--- GIVEN RECORDS ---

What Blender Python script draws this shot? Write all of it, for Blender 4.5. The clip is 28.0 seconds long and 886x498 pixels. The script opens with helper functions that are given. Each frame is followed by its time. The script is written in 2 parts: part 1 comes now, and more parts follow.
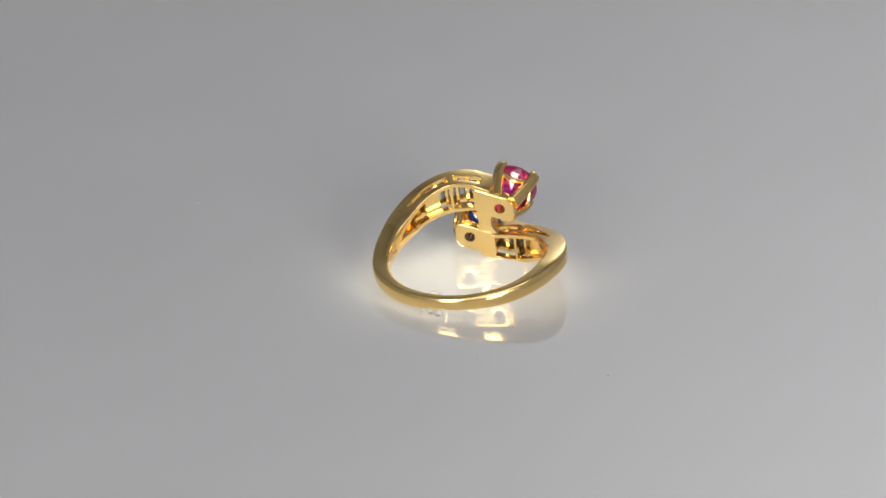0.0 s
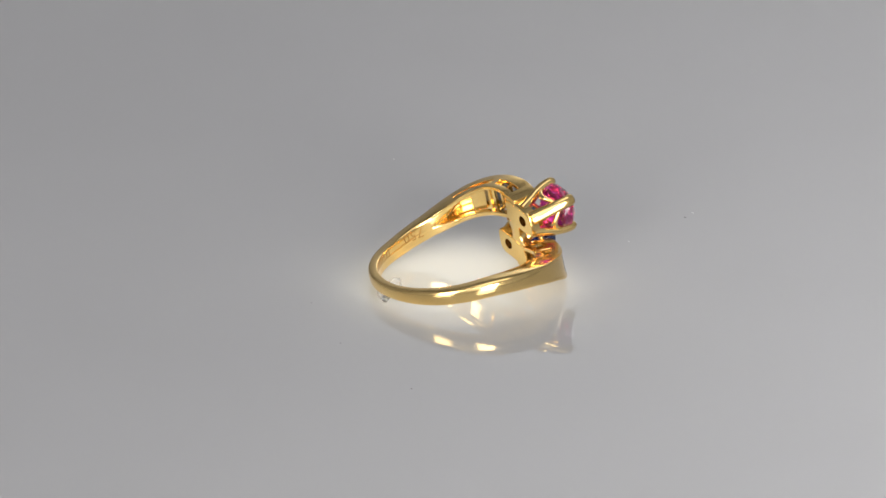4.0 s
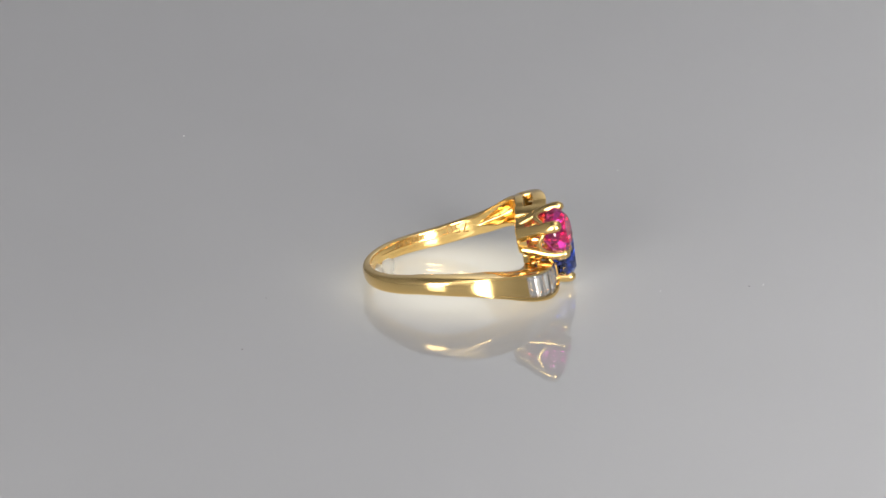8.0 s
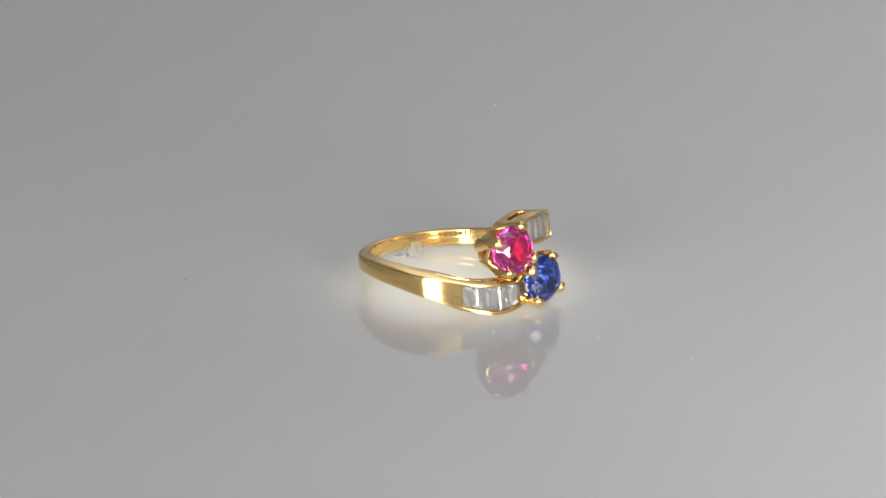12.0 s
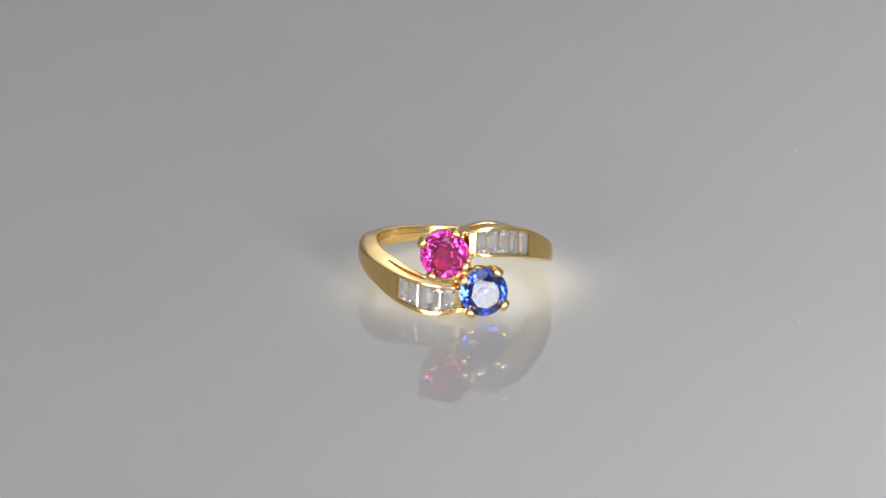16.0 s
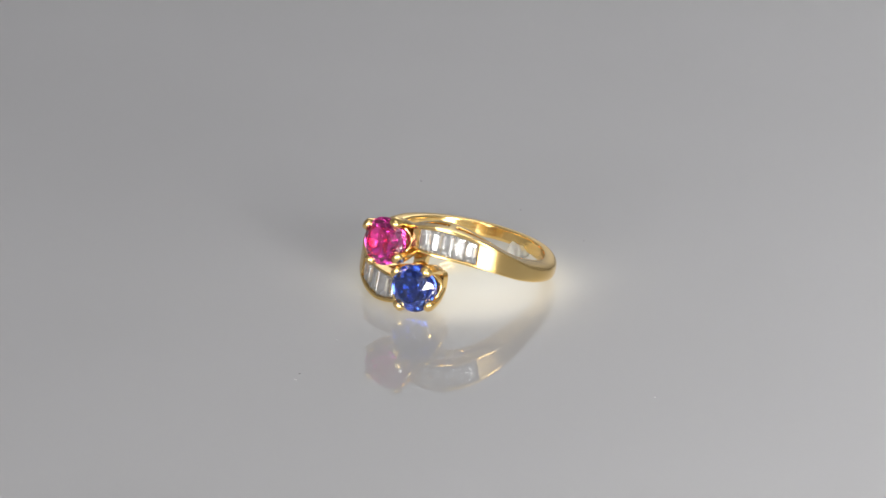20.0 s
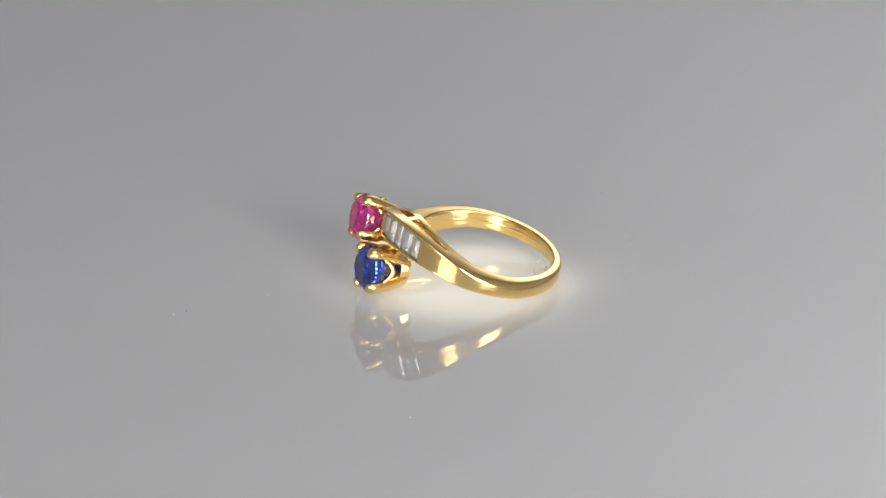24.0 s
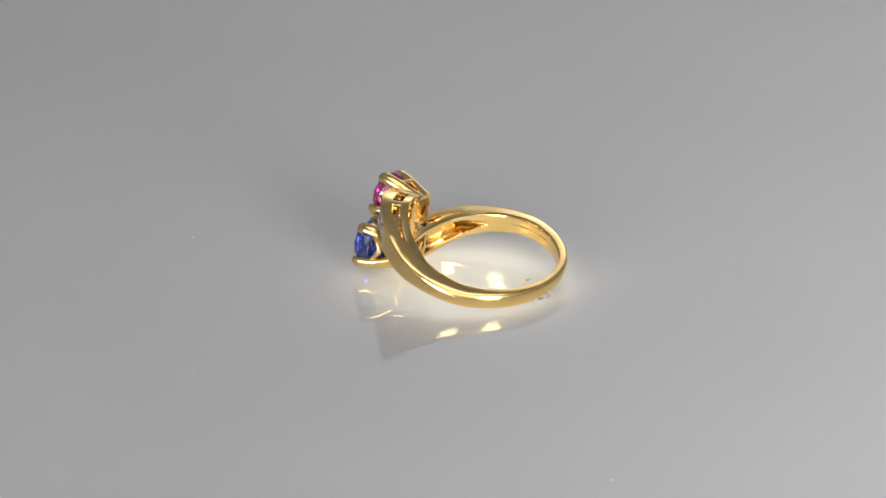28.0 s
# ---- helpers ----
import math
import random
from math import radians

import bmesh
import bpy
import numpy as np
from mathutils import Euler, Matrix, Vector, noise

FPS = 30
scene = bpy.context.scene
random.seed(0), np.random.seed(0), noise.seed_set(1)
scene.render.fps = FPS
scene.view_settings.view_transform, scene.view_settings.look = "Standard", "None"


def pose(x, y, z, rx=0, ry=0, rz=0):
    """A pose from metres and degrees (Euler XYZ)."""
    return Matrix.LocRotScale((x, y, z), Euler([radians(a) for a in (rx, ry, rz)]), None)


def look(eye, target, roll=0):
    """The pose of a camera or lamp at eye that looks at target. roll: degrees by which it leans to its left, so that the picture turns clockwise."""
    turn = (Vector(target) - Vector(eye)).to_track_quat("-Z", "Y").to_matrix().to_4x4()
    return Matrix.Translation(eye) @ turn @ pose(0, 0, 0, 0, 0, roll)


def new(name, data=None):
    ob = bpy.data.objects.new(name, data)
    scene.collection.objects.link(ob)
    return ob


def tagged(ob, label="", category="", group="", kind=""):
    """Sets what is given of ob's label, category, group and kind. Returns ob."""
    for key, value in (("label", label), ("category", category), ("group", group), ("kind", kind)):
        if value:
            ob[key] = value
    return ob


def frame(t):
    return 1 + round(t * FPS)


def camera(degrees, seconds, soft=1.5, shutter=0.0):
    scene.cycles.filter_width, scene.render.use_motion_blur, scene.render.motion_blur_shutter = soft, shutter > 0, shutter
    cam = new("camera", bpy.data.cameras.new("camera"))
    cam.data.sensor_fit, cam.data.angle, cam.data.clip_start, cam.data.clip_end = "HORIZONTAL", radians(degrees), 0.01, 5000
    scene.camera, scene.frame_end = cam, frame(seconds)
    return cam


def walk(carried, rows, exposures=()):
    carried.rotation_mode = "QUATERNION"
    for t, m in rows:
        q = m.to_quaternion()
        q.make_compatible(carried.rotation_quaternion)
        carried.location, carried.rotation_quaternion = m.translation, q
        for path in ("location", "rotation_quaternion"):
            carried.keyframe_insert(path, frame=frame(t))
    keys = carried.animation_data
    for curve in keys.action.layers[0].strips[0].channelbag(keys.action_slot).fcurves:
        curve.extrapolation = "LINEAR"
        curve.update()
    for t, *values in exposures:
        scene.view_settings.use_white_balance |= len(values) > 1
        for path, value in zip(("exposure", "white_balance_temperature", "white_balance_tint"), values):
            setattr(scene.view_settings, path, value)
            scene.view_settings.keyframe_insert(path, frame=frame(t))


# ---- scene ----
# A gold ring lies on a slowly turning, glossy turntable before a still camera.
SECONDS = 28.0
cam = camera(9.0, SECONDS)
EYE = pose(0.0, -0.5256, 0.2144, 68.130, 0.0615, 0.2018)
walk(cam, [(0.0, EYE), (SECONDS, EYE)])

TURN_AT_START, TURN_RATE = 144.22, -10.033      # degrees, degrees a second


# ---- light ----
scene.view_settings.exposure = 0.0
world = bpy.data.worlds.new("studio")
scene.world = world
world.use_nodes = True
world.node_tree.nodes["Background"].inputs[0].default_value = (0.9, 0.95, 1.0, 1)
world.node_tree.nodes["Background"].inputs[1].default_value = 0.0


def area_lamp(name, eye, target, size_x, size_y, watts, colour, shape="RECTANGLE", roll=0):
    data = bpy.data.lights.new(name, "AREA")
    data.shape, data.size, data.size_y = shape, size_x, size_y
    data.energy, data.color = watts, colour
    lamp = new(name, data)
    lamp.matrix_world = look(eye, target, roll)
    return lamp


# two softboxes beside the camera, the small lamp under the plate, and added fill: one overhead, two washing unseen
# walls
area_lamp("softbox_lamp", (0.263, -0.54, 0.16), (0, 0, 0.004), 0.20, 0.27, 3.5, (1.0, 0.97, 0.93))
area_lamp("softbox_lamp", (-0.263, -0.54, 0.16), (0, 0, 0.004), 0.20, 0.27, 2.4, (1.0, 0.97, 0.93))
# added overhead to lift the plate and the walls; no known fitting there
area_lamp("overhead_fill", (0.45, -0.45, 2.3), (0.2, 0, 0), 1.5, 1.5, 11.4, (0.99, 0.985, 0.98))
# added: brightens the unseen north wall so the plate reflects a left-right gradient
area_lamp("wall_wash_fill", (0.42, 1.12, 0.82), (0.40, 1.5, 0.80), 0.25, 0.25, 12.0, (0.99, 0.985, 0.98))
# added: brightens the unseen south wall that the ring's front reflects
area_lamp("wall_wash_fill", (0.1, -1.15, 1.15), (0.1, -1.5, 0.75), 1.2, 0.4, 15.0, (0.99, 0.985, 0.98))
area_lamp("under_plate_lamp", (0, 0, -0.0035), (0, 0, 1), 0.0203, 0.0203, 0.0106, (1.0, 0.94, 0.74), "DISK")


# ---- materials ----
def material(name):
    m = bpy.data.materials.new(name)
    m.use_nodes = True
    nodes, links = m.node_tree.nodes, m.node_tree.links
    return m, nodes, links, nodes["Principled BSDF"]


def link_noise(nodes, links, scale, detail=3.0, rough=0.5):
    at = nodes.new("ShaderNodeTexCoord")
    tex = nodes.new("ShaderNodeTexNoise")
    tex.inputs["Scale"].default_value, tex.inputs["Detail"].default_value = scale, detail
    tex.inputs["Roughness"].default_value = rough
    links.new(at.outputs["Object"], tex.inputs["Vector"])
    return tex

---
--- GIVEN RECORDS ---

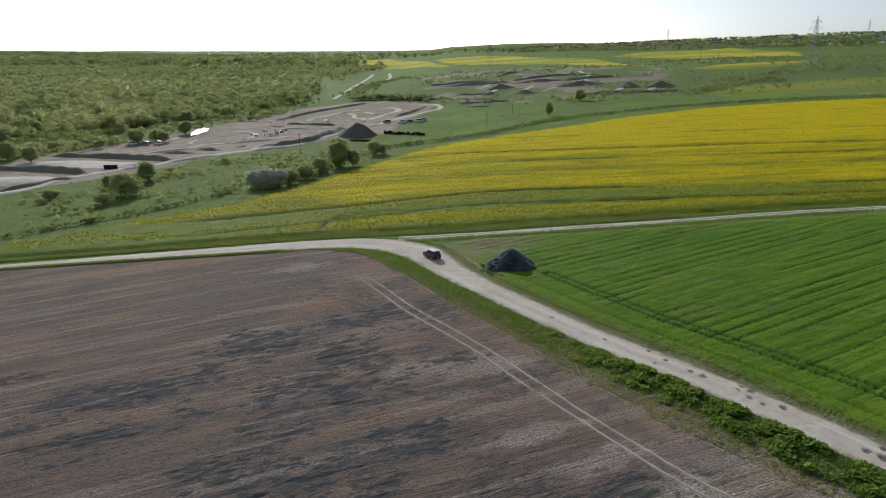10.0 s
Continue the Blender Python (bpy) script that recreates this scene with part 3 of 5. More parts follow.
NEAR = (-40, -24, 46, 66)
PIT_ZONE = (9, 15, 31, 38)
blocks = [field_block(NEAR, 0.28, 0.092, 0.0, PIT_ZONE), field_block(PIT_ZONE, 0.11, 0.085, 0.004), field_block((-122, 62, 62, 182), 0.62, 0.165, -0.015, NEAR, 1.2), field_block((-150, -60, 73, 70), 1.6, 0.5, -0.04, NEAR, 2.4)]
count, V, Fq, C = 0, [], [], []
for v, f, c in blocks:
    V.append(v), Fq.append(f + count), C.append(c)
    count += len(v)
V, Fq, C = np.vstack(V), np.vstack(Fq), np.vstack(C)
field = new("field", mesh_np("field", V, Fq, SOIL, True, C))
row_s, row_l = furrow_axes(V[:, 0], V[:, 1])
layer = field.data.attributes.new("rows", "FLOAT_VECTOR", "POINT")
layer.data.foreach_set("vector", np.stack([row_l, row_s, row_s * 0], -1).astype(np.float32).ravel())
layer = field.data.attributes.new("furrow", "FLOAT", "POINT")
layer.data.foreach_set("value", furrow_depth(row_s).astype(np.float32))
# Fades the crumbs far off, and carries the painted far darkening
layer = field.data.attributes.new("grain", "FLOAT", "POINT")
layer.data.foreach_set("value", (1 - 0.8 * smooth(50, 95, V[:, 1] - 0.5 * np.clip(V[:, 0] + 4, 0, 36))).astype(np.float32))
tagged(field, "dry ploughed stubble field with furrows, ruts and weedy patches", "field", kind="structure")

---

Within the listing above, give again exactly every line from the line with "scene.collection.objects.link(ob)" through the line with "what is given", both included, and no other line.

FINISHED EXERCISE
    scene.collection.objects.link(ob)
    return ob


def tagged(ob, label="", category="", group="", kind=""):
    """Sets what is given of ob's label, category, group and kind. Returns ob."""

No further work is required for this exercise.